The Chart.yaml file for our api_service might look like this:

apiVersion: v1
name: api-service
version: 0.1.0
dependencies:
  - name: postgres
    version: 10.2.5

Deploying our Helm chart

Now let’s say we are committing the cardinal sin of avoiding any Infastructure As Code (IAC) tooling. We can deploy our application with the following command to our namespace, which we have named simple_api_application:

helm install . -n simple_api_application

Here we are saying to Helm, install the chart at the current directory (.) to our namespace (-n simple_api_application).

To achieve this Helm will look at all of our declared dependencies and download the packaged chart for each dependency.

In our case, we have just the 1 postgres chart which we depend on. Helm will then drop these packaged files into a reserved folder called charts/ in our current directory.

charts/
    postgres-10.2.5.tgz
Chart.lock
Chart.yaml
values.yaml

After Helm has finished fetching the dependent packaged charts, it will take the new files alongside the chart in the current directory, and it will deploy our application as we asked.


Changing the chart version

If we make a change to say the version of our postgres we will want to make the following change to our main Chart.yaml:

apiVersion: v1
name: api-service
version: 0.1.0 
dependencies:
  - name: postgres
    version: 10.3.0 # <- minor version bump from 10.2.5 to 10.3.0

Helm also offers the ability to update deployments which will compare the current deployment with what we have defined in our Chart.yaml and replace any components which have since been updated.

helm upgrade . api-service

Both of these commands are very useful to deploy bundled applications which would otherwise have lots of moving parts. But they come with a sneaky caveat that has bitten me pretty badly in the past!


A tough lesson

Remember when I said that Helm looked at our Chart.yaml and downloaded the packaged charts that we needed? Well in the scenario in which are updating the version of a service then we have nothing to worry about.
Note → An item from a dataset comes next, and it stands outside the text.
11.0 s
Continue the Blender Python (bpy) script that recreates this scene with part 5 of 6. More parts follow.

Helm will replace the existing postgres-10.2.5.tgz file with the new postgres-10.3.0.tgz as we wanted. The updated application will mirror what we have specified in our Chart.yaml.
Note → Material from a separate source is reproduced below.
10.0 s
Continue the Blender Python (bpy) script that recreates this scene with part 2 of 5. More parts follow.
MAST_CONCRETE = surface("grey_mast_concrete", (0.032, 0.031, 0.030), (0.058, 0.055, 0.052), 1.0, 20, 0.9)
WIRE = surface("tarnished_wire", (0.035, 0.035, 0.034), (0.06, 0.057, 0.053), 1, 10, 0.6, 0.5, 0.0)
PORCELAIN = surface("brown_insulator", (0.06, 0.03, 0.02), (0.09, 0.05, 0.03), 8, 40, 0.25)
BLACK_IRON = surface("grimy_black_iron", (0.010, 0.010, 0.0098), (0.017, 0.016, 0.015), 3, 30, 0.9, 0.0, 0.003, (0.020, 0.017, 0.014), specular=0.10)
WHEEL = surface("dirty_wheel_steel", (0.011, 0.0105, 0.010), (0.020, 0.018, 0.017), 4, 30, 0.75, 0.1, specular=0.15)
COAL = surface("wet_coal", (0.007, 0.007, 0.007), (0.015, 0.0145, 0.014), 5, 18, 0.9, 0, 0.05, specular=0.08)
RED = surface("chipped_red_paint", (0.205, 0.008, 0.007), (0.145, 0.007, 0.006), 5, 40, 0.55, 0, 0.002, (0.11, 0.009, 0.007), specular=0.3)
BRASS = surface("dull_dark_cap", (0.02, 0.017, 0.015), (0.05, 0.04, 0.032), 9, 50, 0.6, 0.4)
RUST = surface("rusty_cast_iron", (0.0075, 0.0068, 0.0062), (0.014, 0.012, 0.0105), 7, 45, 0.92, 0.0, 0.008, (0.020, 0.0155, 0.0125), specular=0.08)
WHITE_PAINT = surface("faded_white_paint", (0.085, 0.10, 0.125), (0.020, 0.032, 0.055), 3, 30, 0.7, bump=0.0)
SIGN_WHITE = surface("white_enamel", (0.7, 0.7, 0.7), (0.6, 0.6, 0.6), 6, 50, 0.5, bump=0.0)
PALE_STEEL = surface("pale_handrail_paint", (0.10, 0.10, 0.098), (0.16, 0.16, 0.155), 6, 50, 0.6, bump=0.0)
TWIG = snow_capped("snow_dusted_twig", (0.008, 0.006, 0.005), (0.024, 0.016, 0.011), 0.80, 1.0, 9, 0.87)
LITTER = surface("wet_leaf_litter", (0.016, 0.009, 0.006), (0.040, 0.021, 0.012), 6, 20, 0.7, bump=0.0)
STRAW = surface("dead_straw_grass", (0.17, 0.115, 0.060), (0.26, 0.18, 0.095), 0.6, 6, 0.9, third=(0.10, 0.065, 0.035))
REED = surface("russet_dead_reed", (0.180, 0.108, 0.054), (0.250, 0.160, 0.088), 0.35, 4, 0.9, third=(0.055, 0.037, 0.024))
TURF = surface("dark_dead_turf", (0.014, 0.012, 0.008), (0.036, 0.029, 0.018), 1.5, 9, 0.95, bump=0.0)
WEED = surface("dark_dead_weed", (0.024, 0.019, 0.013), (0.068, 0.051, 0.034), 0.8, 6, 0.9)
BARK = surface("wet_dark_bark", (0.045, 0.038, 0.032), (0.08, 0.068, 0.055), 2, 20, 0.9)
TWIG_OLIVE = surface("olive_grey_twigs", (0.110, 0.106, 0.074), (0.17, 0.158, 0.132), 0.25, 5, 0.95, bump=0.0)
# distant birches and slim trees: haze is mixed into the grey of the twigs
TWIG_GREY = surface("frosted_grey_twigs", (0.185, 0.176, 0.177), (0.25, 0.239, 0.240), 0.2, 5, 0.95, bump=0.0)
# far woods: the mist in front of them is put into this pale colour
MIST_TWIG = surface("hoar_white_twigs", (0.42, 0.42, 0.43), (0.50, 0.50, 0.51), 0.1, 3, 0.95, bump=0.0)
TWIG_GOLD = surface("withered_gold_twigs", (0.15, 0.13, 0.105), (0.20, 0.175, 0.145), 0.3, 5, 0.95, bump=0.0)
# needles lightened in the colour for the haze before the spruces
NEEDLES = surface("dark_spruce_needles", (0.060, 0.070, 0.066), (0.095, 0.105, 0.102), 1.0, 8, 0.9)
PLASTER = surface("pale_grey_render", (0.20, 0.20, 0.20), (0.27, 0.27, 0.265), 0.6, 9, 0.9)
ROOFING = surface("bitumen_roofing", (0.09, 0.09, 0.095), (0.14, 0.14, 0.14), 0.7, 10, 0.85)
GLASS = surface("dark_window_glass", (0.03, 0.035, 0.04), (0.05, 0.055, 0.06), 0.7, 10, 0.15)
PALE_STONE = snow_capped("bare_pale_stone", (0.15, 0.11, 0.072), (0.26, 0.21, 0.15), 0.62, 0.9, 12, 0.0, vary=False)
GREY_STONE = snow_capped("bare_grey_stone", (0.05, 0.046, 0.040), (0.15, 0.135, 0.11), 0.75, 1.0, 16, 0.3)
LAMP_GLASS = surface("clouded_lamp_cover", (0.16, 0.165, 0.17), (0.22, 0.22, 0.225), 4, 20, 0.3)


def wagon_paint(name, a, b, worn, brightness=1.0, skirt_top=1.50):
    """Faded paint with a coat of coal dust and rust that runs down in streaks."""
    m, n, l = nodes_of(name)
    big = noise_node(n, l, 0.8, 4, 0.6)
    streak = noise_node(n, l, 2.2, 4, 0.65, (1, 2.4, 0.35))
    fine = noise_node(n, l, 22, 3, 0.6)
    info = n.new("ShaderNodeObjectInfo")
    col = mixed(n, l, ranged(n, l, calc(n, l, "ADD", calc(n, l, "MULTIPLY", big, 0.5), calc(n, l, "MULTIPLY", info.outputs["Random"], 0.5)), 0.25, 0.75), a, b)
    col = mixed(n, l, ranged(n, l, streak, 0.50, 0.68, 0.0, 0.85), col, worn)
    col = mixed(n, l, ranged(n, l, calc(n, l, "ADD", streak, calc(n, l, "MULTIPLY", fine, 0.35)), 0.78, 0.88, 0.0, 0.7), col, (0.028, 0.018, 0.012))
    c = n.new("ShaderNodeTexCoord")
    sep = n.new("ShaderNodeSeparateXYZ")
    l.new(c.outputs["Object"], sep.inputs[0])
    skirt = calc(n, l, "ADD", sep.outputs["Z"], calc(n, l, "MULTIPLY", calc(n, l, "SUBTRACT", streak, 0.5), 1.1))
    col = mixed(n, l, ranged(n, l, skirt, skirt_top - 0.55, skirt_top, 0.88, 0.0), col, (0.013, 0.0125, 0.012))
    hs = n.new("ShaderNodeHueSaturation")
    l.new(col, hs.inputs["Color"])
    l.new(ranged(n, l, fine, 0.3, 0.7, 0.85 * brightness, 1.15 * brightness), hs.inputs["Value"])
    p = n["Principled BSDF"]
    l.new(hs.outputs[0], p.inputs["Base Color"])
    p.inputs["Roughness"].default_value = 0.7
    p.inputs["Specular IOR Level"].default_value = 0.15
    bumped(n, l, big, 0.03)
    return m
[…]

However, Helm makes no real consideration for when we might want to change the name of a service. Let’s say we wanted to change the name of our postgres to instead be postgresql. To do this, we would need to make the following change to our main Chart.yaml

apiVersion: v1
name: api-service
version: 0.1.0 
dependencies:
  - name: postgresql  # <- we changed the name from `postgres` to `postgresql`
    version: 10.3.0

Now we will need to redeploy our updated applicatopm.
Helm will do what it always does and look at our Chart.yaml. Helm will compare that to our current deployment and it will say hey we don’t have a postgresql service running.
So Helm will go and grab the packaged chart and save it our reserved charts/ folder. But Helm will not remove the now outdated postgres chart.
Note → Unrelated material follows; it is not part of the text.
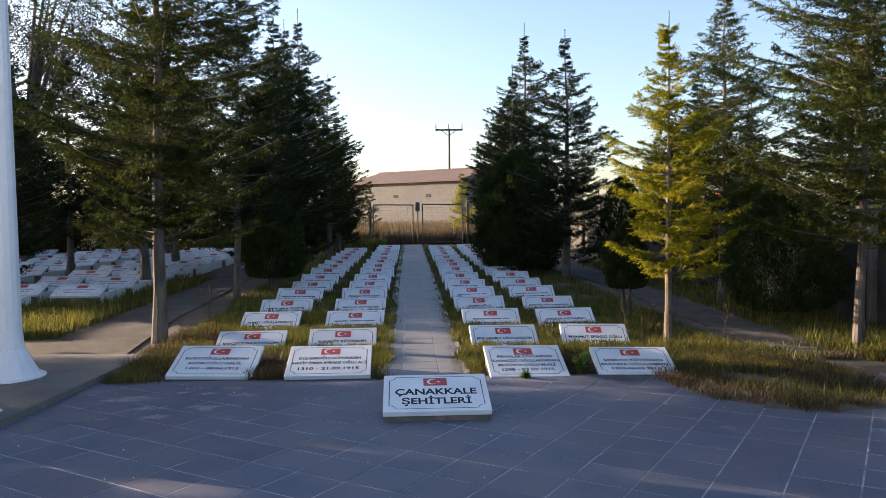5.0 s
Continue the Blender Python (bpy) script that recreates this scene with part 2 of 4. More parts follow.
def strip(name, line, width, top, material, label, category):
    """A paved strip along a line of (x, y), with thickness."""
    verts, faces = [], []
    for k, (x, y) in enumerate(line):
        a, b = line[max(k - 1, 0)], line[min(k + 1, len(line) - 1)]
        d = Vector((b[0] - a[0], b[1] - a[1])).normalized()
        w = width / 2 * (1 + 0.05 * math.sin(k * 2.3))
        for s in (-1, 1):
            px, py = x - s * d.y * w, y + s * d.x * w
            verts += [(px, py, ground_z(px, py) + top), (px, py, ground_z(px, py) - 0.1)]
    for k in range(len(line) - 1):
        i = 4 * k
        faces += [(i, i + 4, i + 6, i + 2), (i, i + 1, i + 5, i + 4), (i + 2, i + 6, i + 7, i + 3)]
    faces += [(0, 2, 3, 1), (i + 4, i + 5, i + 7, i + 6)]
    return tagged(part_mesh(name, mesh_of(name, verts, faces, material)), label, category, kind="structure")


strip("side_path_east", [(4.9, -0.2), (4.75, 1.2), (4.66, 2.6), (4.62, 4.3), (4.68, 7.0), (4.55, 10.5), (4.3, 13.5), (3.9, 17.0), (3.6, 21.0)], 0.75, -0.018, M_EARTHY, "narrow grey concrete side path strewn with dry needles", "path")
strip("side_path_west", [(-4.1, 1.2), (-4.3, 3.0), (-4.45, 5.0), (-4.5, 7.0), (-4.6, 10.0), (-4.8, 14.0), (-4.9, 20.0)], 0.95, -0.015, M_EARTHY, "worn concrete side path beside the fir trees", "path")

# ---- raised kerb with flag poles ----
def kerb_platform():
    bm = bmesh.new()
    box(bm, (-3.6, -9.0, -0.05), (0.0, 3.75, 0.065), 0.012)
    ob = part("kerb_platform", bm, M_CONCRETE)
    ob.matrix_basis = pose(-3.5, -2.4, 0, 0, 0, -3.3)
    tagged(ob, "low worn concrete platform with a chipped kerb", "platform", kind="structure")


kerb_platform()


def flag_pole(x, y, profile, seg, label):
    base = empty("flag_pole", pose(x, y, 0.065), label=label, category="flagpole", group="white flagpoles")
    shaft = part("shaft", lathe(bmesh.new(), profile, seg, math.pi / seg), M_WHITE_PAINT, base)
    foot = profile[0][0]
    part("foot_plate", lathe(bmesh.new(), [(foot + 0.05, 0.0), (foot + 0.05, 0.012), (foot + 0.02, 0.02)], seg, math.pi / seg), M_WHITE_PAINT, base)
    return base


flag_pole(-4.13, -1.62, [(0.52, 0.015), (0.50, 0.25), (0.45, 0.8), (0.36, 2.2), (0.30, 3.6), (0.20, 7.0), (0.16, 9.0)], 8, "white painted octagonal flagpole, thick at its foot")
flag_pole(-4.32, 0.05, [(0.34, 0.015), (0.30, 0.08), (0.19, 0.30), (0.17, 0.5), (0.14, 3.0), (0.10, 7.0)], 16, "white painted round flagpole with a flared foot")


# ---- name slabs ----
TILT = 18.0
SLAB_W, SLAB_D, SLAB_T = 0.88, 0.65, 0.045
MESHES = {}


def shared(key, make):
    if key not in MESHES:
        MESHES[key] = make()
    return MESHES[key]


def lift(front, w, d):
    """From the plate's own plane (u right, v up the slope) to the slab's stand, front edge at the given height."""
    return Matrix.Translation((0, -d / 2 * math.cos(radians(TILT)), front)) @ pose(0, 0, 0, TILT) @ Matrix.Translation((0, d / 2, 0))


def plate_mesh(w, d, front, wobble):
    bm = bmesh.new()
    box(bm, (-w / 2, -d / 2, -SLAB_T), (w / 2, d / 2, 0), 0.006)
    bm.transform(lift(front, w, d))
    me = bpy.data.meshes.new("plate")
    bm.to_mesh(me)
    bm.free()
    me.materials.append(M_MARBLE)
    return me


def plinth_mesh(w, d, front):
    """The mortar wedge under the plate."""
    c, s = math.cos(radians(TILT)), math.sin(radians(TILT))
    x, y0, y1 = w / 2 - 0.02, -d / 2 * c + 0.025, d / 2 * c - 0.02
    z0, z1 = front - SLAB_T - 0.0 + 0.008, front - SLAB_T + d * s - 0.012
    v = [(-x, y0, -0.05), (x, y0, -0.05), (x, y1, -0.05), (-x, y1, -0.05), (-x, y0, z0), (x, y0, z0), (x, y1, z1), (-x, y1, z1)]
    f = [(3, 2, 1, 0), (4, 5, 6, 7), (0, 1, 5, 4), (1, 2, 6, 5), (2, 3, 7, 6), (3, 0, 4, 7)]
    return mesh_of("plinth", v, f, M_PLINTH)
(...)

So our folder directory will look like the following:

charts/
    postgres-10.2.5.tgz
    postgresql-10.3.0.tgz
Chart.lock
Chart.yaml
values.yaml

See what happened there?
Helm completely ignored the original packaged chart because it was no longer defined in our Chart.yaml. Can you guess what happens next?
Helm will take everything in the charts/ folder and deploy to the namespace that we gave it…
Yikes, this means we could have outdated services continuing to run in our namespace, despite the fact that we had removed them from our Chart.yaml!


Summary

Even worse, Helm kinda acknowledges this somewhat undesirable feature.
At the time of writing (Oct 2022), see the following snippet from the official Helm docs:

Dependencies are not required to be represented in ‘Chart.yaml’. For that reason, an update command will not remove charts unless they are (a) present in the Chart.yaml file, but (b) at the wrong version.

The simple solution to this problem is to remove the charts/ folder prior to the Helm command.

rm `charts/` && helm upgrade . api-service

This does however mean that for every deployment, Helm will need to pull fresh charts even if nothing has changed. So there is a tradeoff to be made here regarding the additional time and network latency for each command.